**Problem description:** The required output is a word-for-word copy of the lines from the line bearing "carried.keyframe_insert(path, frame=frame(t))" through the line bearing "scene.view_settings.keyframe_insert(path, frame=frame(t))", inclusive, and no other lines.
*** Supplied records ***
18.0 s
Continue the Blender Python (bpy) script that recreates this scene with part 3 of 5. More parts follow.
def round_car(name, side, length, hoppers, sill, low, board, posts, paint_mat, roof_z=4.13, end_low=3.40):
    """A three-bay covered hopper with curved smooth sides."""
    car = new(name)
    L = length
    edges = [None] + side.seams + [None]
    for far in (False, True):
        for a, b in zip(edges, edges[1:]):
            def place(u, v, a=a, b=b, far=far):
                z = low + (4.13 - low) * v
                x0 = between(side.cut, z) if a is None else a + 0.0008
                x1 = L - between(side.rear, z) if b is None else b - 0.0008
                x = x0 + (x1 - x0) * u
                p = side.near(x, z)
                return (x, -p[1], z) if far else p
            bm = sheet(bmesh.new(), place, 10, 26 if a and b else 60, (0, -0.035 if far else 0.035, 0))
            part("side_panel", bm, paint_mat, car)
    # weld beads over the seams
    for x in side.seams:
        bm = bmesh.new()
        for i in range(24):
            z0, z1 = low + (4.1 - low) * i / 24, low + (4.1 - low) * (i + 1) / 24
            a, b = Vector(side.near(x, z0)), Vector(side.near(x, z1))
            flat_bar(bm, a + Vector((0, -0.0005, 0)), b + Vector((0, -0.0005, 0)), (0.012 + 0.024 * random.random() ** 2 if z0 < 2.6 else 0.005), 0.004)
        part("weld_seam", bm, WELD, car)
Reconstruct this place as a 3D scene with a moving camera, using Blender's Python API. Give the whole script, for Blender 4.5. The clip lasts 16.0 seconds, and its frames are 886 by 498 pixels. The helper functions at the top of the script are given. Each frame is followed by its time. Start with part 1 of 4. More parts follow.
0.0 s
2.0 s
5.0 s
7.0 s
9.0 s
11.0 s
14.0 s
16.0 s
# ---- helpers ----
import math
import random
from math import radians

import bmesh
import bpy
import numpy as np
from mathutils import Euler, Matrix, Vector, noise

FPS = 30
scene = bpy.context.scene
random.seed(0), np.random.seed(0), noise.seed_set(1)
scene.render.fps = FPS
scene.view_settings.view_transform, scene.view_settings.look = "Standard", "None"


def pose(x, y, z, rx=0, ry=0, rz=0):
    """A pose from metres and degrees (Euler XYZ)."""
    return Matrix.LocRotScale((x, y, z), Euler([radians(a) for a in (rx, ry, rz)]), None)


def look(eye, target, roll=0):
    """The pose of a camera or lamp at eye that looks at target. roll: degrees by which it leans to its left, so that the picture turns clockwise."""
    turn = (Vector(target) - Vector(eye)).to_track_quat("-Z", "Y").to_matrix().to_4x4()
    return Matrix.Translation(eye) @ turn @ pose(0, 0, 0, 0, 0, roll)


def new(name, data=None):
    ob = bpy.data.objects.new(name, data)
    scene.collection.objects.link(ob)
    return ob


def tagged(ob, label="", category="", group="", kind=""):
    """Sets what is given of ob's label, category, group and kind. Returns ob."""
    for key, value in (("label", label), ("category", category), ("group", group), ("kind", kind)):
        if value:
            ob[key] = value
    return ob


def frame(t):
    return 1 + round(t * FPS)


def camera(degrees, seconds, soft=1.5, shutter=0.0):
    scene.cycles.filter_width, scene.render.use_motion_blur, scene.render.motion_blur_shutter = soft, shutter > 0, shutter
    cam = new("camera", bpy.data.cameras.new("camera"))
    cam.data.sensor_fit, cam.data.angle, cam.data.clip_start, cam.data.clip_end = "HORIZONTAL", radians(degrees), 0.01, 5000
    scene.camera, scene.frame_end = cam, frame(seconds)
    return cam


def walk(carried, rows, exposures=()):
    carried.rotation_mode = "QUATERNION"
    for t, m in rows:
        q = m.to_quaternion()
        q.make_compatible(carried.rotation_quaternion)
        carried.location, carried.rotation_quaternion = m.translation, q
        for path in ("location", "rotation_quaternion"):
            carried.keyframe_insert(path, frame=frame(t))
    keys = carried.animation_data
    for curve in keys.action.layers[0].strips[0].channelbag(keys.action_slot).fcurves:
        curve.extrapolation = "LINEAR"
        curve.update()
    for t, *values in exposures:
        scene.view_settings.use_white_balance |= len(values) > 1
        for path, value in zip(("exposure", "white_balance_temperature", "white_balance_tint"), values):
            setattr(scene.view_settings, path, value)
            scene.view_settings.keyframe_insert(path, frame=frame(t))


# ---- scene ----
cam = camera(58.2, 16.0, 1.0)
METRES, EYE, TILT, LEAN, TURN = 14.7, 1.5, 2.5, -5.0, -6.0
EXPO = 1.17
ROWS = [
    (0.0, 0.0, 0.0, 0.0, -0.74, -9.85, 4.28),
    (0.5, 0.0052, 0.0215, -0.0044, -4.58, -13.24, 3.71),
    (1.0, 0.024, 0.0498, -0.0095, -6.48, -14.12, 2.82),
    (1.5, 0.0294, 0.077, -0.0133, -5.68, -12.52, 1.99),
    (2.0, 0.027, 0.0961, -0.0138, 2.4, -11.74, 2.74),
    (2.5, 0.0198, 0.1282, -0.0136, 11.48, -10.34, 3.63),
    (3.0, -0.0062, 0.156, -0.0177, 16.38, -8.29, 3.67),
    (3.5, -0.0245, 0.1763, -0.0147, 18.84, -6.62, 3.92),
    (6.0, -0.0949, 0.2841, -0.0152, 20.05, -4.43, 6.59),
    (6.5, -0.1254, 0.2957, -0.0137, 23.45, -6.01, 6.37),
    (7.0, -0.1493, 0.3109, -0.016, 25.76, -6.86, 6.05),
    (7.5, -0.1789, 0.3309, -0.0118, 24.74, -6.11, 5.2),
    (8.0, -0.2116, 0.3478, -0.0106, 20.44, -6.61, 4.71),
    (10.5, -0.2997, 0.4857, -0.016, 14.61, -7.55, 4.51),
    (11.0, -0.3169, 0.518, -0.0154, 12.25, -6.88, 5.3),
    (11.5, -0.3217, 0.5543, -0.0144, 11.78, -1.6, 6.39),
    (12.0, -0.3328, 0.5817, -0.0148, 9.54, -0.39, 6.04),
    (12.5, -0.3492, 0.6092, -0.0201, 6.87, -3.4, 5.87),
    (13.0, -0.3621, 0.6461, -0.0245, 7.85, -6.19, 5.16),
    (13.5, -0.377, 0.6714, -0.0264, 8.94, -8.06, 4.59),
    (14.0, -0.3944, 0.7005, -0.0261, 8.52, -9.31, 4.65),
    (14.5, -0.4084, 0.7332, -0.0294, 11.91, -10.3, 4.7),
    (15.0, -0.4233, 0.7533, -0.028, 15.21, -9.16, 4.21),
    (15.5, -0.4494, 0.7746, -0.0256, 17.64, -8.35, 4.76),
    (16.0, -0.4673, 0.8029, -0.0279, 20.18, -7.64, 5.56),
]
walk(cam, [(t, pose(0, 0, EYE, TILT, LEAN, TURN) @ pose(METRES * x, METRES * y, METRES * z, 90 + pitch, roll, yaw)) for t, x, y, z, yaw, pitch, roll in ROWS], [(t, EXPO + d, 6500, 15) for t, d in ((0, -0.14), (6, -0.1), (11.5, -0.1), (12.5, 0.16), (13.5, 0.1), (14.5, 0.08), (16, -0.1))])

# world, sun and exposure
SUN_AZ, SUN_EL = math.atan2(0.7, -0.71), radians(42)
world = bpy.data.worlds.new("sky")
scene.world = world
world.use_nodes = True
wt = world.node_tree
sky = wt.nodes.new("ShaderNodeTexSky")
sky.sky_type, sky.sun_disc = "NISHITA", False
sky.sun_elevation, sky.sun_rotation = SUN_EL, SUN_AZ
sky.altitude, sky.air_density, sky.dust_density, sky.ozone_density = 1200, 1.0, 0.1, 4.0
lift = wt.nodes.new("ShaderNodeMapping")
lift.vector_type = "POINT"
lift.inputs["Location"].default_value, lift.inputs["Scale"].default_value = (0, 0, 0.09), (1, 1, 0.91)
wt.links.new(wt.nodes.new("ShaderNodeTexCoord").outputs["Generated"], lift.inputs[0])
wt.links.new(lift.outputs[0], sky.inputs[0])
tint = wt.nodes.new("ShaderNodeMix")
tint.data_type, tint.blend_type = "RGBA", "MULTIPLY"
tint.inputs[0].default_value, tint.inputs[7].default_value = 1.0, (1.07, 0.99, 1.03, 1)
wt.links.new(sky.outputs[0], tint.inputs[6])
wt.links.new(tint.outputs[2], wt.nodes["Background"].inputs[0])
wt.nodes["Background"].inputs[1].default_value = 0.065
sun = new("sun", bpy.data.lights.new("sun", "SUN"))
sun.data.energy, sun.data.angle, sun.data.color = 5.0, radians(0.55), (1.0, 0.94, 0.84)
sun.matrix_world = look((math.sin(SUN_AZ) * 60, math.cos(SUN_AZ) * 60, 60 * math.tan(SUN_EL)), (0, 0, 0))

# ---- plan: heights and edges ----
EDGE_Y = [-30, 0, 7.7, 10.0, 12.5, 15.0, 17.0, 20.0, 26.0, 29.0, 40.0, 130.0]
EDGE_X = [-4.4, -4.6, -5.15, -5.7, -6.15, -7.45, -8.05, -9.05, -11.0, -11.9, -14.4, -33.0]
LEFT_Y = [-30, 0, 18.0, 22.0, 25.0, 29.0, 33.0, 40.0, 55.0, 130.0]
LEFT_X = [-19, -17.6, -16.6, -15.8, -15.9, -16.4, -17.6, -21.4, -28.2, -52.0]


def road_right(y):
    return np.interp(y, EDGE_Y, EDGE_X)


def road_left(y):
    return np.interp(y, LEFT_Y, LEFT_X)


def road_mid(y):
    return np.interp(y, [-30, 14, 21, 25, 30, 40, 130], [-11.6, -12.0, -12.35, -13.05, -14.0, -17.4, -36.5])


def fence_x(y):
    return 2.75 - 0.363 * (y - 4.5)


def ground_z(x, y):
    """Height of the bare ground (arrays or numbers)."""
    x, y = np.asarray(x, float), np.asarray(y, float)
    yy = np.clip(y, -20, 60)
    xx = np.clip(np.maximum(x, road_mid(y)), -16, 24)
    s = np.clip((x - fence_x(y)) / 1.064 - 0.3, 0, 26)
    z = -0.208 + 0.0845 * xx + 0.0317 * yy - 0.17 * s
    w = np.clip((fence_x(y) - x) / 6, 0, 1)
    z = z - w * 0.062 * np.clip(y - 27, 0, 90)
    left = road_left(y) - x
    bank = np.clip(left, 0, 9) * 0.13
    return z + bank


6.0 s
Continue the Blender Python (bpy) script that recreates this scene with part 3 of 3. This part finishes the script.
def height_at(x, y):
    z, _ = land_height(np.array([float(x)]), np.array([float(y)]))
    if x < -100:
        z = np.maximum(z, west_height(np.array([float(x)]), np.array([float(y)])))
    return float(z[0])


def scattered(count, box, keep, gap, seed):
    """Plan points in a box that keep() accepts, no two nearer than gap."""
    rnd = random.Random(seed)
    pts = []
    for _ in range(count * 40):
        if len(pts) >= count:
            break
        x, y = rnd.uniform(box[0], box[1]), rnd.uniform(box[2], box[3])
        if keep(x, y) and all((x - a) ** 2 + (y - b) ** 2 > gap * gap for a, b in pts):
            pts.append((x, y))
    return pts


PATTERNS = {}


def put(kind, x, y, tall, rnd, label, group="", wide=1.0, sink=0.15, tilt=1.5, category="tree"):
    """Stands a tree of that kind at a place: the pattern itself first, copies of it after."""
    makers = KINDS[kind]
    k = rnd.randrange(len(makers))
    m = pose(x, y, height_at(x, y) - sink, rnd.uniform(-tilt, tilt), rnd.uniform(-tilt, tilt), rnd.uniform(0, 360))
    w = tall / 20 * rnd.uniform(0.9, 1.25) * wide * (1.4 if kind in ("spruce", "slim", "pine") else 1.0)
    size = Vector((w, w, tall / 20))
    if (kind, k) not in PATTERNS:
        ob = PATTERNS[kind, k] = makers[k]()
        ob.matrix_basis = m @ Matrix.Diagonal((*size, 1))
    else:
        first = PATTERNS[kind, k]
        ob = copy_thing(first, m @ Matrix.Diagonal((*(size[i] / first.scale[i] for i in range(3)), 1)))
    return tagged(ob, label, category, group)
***
**Output for this task:**
            carried.keyframe_insert(path, frame=frame(t))
    keys = carried.animation_data
    for curve in keys.action.layers[0].strips[0].channelbag(keys.action_slot).fcurves:
        curve.extrapolation = "LINEAR"
        curve.update()
    for t, *values in exposures:
        scene.view_settings.use_white_balance |= len(values) > 1
        for path, value in zip(("exposure", "white_balance_temperature", "white_balance_tint"), values):
            setattr(scene.view_settings, path, value)
            scene.view_settings.keyframe_insert(path, frame=frame(t))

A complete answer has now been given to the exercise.